For Your Consideration

‘I salute you, for you have stumbled upon a floating island of ideas that may or may not contain treasures equal to those described in sumptuous Valois inventories. Do not hesitate to map the amenities offered by this garden of delights, following the trail left by the golden gift of your attention. Indulge, criticise, reminisce. And if the words of this place put a taste of ambrosia on your lips, join in for a shared feast in an art-lover’s mind-palace’.

That, at least, is what my quill scrawled on the draft homepage of a would-be blog: a patchwork of fashionable, pseudo-intellectual clickbait, knitted as tightly as a grandmother’s sweater. The idea behind some sort of creation has been hovering about my head like an eerie fairy – dainty, pretty, hard to catch, and impossible to catalogue. Half a year of mulling it over proved to be of little help, so the final item on my creative-work list, doing, has at last taken its turn. And thus, here I am, making the acquaintance of your eye as it feasts on these sentences. Bon appétit: voilà your amuse-bouche, served by a somewhat Sartrian waiter. One day I will slap myself on the wrists for sprinkling in such silly references, but not today. Today this author is mixing up orders and toppling tables at the café philo that the endeavour of blogging is.

With a gentle squint and subtly arched brow, a young lady from (you’ll never guess it) Portrait of a Young Girl by Petrus Christus occupies the place of the central picture — a pleasant visual hook it is to have her here. The quirkiness of the font is proportional to the writer’s spiritual conviction to oppose anything Helvetica-like. Knowing how to choose a good font is rather like being able to pick the correctly shaped cutlery; in short, it requires taste, and preferably a good one (going on a literary rant about the narrow selection of fonts on social media is surely in my plans). ‘Als ich can’, Jan van Eyck’s clever inscription from the frame of one quite well-known portrait of an elegantly garbed man, is corrupted here to reflect my humble aspiration to deliver words to the best of my ability.
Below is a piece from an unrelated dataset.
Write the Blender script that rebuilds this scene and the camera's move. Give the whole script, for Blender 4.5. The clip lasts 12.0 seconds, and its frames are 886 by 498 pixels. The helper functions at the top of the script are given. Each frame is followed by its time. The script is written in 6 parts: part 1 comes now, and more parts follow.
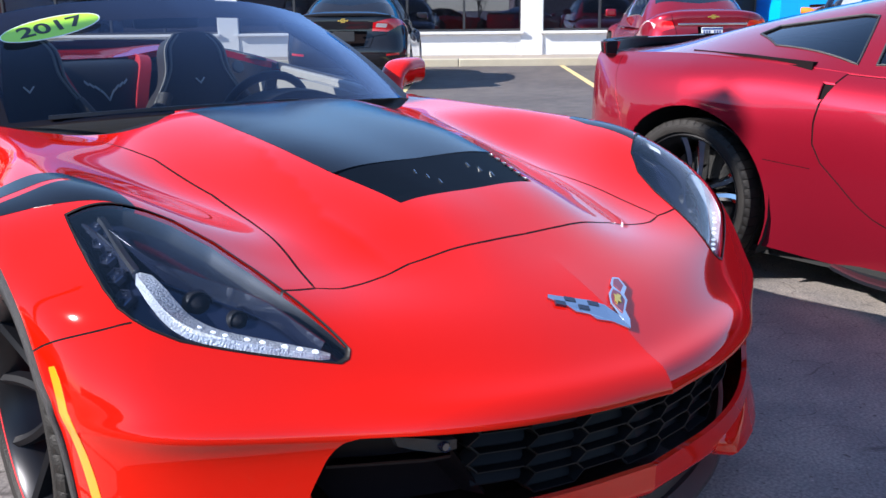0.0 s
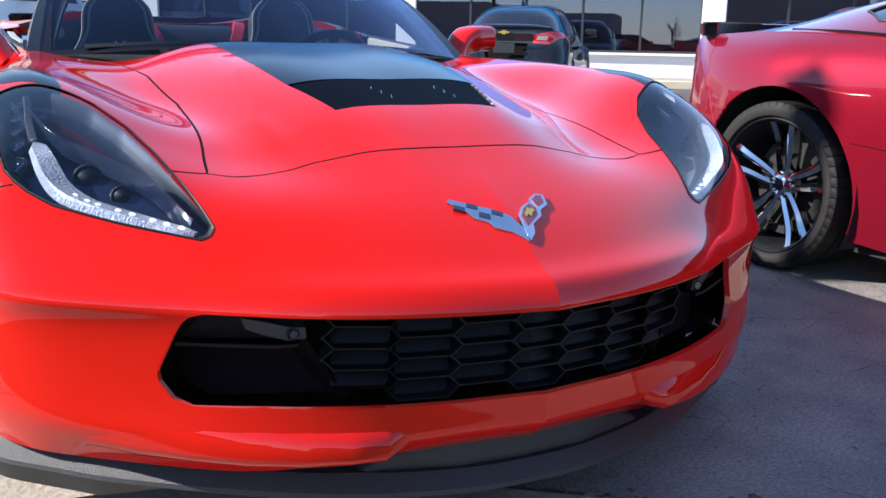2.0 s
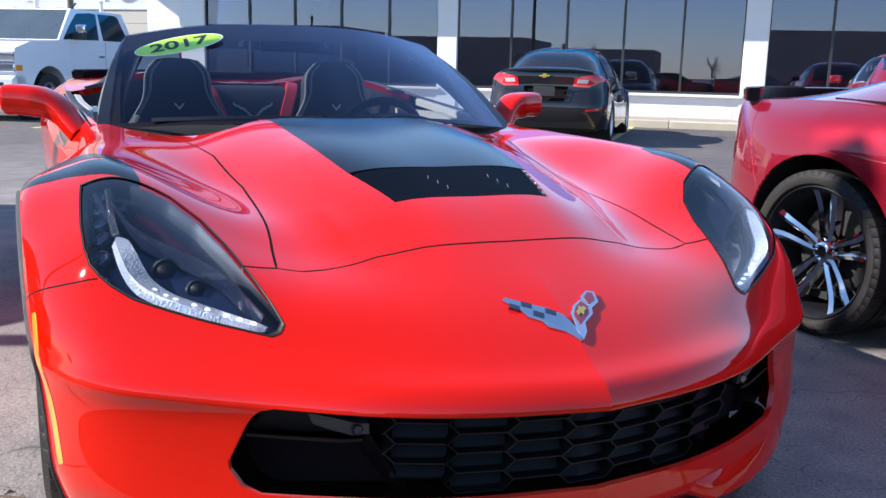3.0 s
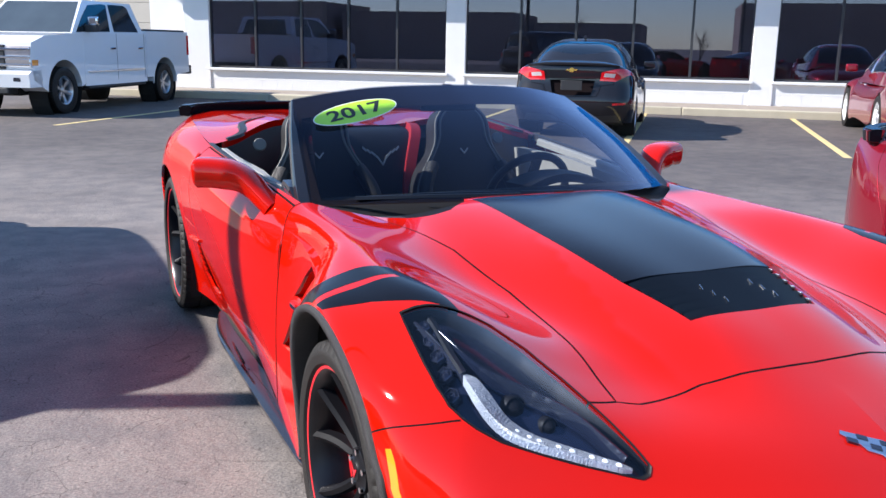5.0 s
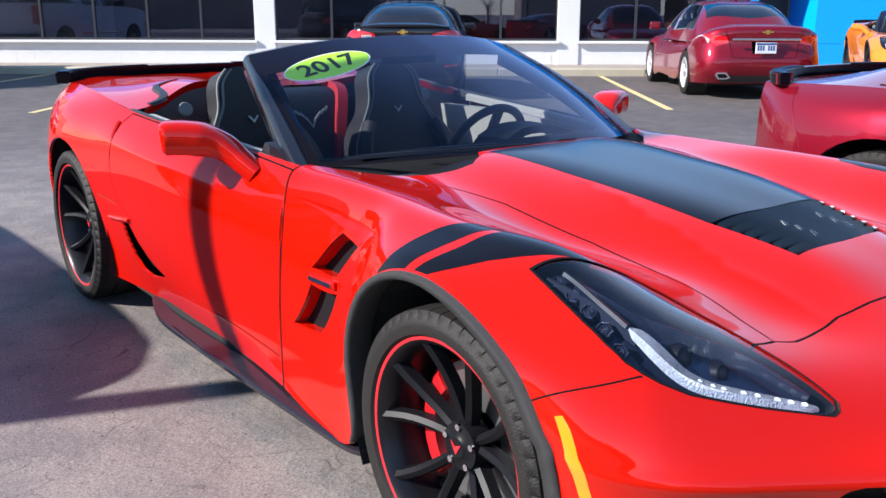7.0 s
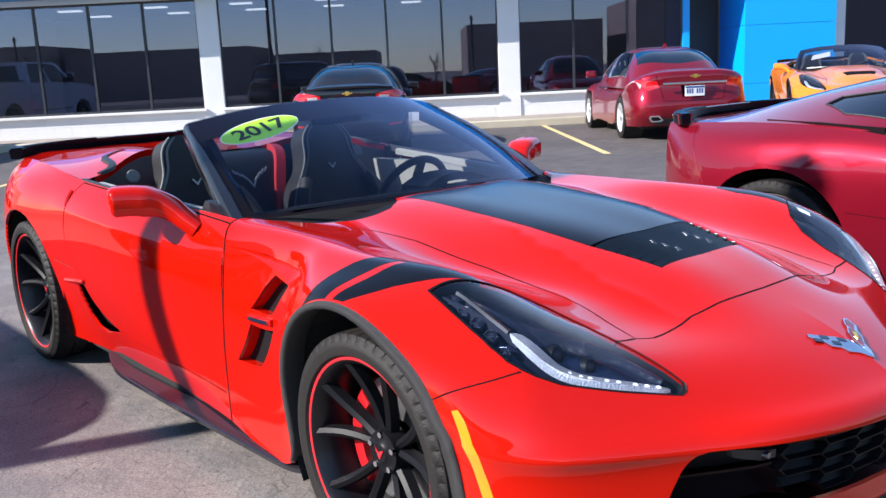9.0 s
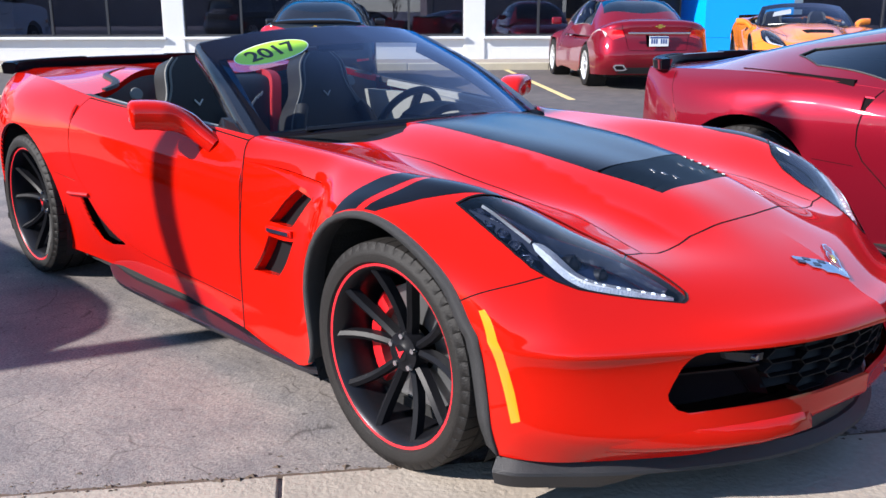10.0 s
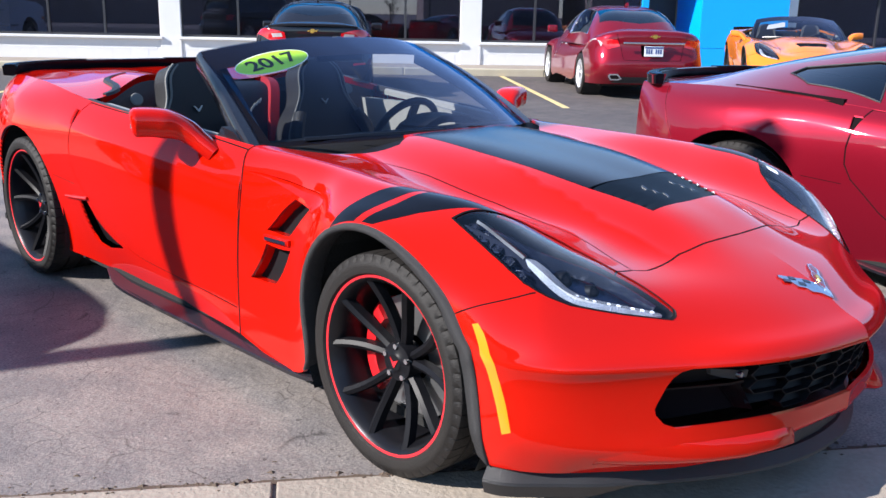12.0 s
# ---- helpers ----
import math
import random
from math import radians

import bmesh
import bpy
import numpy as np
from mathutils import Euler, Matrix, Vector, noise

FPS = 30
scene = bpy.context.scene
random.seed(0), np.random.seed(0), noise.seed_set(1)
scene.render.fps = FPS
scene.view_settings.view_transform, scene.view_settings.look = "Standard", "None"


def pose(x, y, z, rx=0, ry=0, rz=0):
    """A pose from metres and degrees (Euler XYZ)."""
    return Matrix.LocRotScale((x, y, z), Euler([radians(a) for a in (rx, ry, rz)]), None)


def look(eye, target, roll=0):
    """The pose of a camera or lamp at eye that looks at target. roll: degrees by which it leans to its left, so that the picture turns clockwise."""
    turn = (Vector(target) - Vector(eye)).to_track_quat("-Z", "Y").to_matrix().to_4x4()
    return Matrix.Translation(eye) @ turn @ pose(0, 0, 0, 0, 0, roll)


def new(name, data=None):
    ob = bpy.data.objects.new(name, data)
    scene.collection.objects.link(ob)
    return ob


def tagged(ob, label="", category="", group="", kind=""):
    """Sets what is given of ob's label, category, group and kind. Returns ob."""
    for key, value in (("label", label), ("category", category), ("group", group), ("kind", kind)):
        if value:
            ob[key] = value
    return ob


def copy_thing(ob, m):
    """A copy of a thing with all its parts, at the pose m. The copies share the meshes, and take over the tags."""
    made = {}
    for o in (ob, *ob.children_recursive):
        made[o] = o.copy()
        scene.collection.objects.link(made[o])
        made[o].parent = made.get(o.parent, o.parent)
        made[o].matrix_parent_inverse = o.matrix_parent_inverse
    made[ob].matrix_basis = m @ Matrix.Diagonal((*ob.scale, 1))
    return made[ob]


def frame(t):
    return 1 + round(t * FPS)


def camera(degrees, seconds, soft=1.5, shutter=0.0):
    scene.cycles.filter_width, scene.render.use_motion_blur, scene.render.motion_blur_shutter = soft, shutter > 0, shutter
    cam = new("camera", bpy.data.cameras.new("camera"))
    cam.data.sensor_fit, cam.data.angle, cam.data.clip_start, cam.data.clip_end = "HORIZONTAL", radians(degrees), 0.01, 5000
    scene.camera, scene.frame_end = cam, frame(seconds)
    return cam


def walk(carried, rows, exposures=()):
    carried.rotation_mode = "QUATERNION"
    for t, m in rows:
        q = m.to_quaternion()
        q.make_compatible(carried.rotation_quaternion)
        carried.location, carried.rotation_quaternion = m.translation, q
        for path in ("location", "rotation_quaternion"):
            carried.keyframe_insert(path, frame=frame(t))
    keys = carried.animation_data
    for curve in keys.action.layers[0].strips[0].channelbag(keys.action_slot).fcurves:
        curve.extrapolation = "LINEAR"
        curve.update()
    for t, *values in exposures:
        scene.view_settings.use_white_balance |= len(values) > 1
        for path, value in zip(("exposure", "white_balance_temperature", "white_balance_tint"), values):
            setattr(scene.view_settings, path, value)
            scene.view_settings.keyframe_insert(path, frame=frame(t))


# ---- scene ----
cam = camera(52.1, 12.0)
PATH = [
    (0, (-1.274, -1.94, 1.142), (-0.09, -0.412, 0.631), -0.6),
    (0.5, (-1.041, -2.085, 1.089), (0.019, -0.467, 0.583), 0.2),
    (1, (-0.942, -2.177, 1.012), (0.063, -0.521, 0.515), 1.0),
    (1.5, (-0.849, -2.214, 0.932), (0.08, -0.51, 0.449), 1.0),
    (2, (-0.813, -2.184, 0.893), (0.043, -0.433, 0.441), 1.0),
    (2.5, (-0.821, -2.177, 0.903), (-0.007, -0.398, 0.488), 1.2),
    (3, (-0.875, -2.218, 1.027), (-0.086, -0.421, 0.642), 1.4),
    (3.5, (-1.023, -2.313, 1.253), (-0.265, -0.493, 0.915), 2.0),
    (3.7, (-1.092, -2.337, 1.292), (-0.352, -0.51, 0.957), 2.4),
    (5.3, (-1.581, -1.761, 1.35), (-0.712, -0.02, 0.887), -0.4),
    (5.5, (-1.596, -1.629, 1.307), (-0.69, 0.092, 0.845), -1.6),
    (6, (-1.668, -1.418, 1.314), (-0.656, 0.236, 0.824), -1.9),
    (6.5, (-1.884, -1.444, 1.278), (-0.756, 0.128, 0.77), -1.3),
    (6.7, (-1.977, -1.429, 1.27), (-0.801, 0.104, 0.751), -0.5),
    (8.3, (-2.093, -1.726, 1.281), (-0.866, -0.195, 0.89), -0.2),
    (8.5, (-2.104, -1.756, 1.279), (-0.865, -0.234, 0.895), -1.3),
    (9, (-2.14, -1.788, 1.286), (-0.861, -0.3, 0.897), -2.8),
    (9.5, (-2.286, -1.787, 1.272), (-0.958, -0.358, 0.83), -1.8),
    (10, (-2.423, -1.807, 1.257), (-1.082, -0.414, 0.746), -0.0),
    (10.5, (-2.451, -1.818, 1.273), (-1.111, -0.441, 0.718), 1.1),
    (11, (-2.447, -1.821, 1.274), (-1.095, -0.455, 0.721), 1.4),
    (11.5, (-2.457, -1.833, 1.293), (-1.095, -0.468, 0.765), 1.2),
    (12, (-2.463, -1.835, 1.298), (-1.108, -0.453, 0.794), 1.2),
]
walk(cam, [(t, look(eye, target, roll)) for t, eye, target, roll in PATH], exposures=[(0.0, 1.14), (1.5, 1.27), (3.0, 1.17), (5.5, 0.99), (8.5, 0.97), (10.0, 1.00), (12.0, 0.99)])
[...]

Art history as a discipline is full of old souls with glasses; one’s right eye is always worse than the left. It is all about the poetry of the image, about looking so closely that a part of your mind converses with the object. It is about indulgence… Oh, how much of it! But also struggle – dead ends where life springs if you dive deep enough (but sometimes not); not being able to translate correctly what the object is saying, and hence frustration; searching for the right word to make it a fitting companion for the image. So you go to the gallery of words and search relentlessly until that shiny sense becomes graspable. The sensitivity it takes. The stamina it demands. The pleasure it brings when you hear, or read, or write just what envelops the object, as petals encircle a seed.

This account, thus, is meant to serve as a chronicle of the enduring amor fati that I have fallen headfirst into with writing about art, whatever form it takes.

Welcome to ‘the art-lover’s mind-palace’ or whatnot.